We are up and on our way at the crack of dawn. The beauty surrounding us is striking even if the sun rays haven’t yet reached the valley. Maybe it is a good thing because our path starts again with a climb up to the Pas de la Couletta – 2752 m. We wave a final goodbye to the refuge and to the Brec’s peak – this is the closest we’d get to it in our walk – which we’ll leave behind to start a long descend in the Vallon des Aoupets.

The way down begins on boulders and we need to be careful not to lose the trail, but from here we manage to spot some antelopes and – of course – more marmots. 

As we find the well marked trail again we descend to the bottom of the valley without any troubles – we lose again 400 m elevation – and we get to a sign post which inform us that we are only 40 minutes away from the Col du Vallonet – first milestone of the day.

From the Vallon de Plate Lombarde starts the steep climb up to the Col di Nubiera (Col de Stroppia for the French) – 2865m – which will take us back on the Italian side. 

This feels like the steepest climb of all our walk – we have to regain 350m elevation in a very short distance.
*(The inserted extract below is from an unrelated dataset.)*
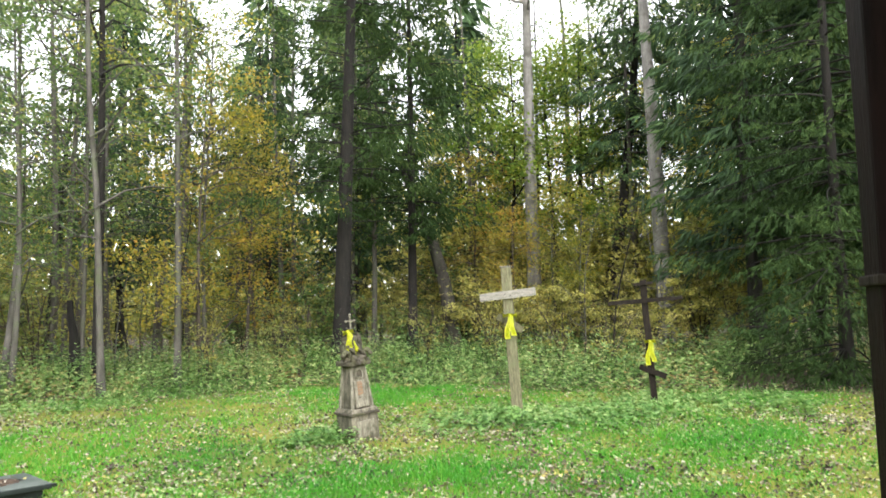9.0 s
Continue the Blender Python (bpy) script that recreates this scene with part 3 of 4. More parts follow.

The last 80 meters are all on rocks and scree.

We are stopping here for lunch before descending the Italian slope, which is much less abrupt.

At this point we join part of the Blue-Red path Roberto Cavallero. We ignore the indication for Col de Sautron and we continue towards the Vallonasso di Stroppia.

We then close the ring around the Brec de Chambeyron rejoining our footsteps from the day before. The now familiar yellow-blue paint trail take us to the Refuge of Stroppia where we catch our breath before descending the last leg of the path. This part downhill is pretty sketchy – same as on the way up but more slippery on the way down – again on rocks and scree. 

It’s almost 4 pm and we get to Chiappera just on time for sunset.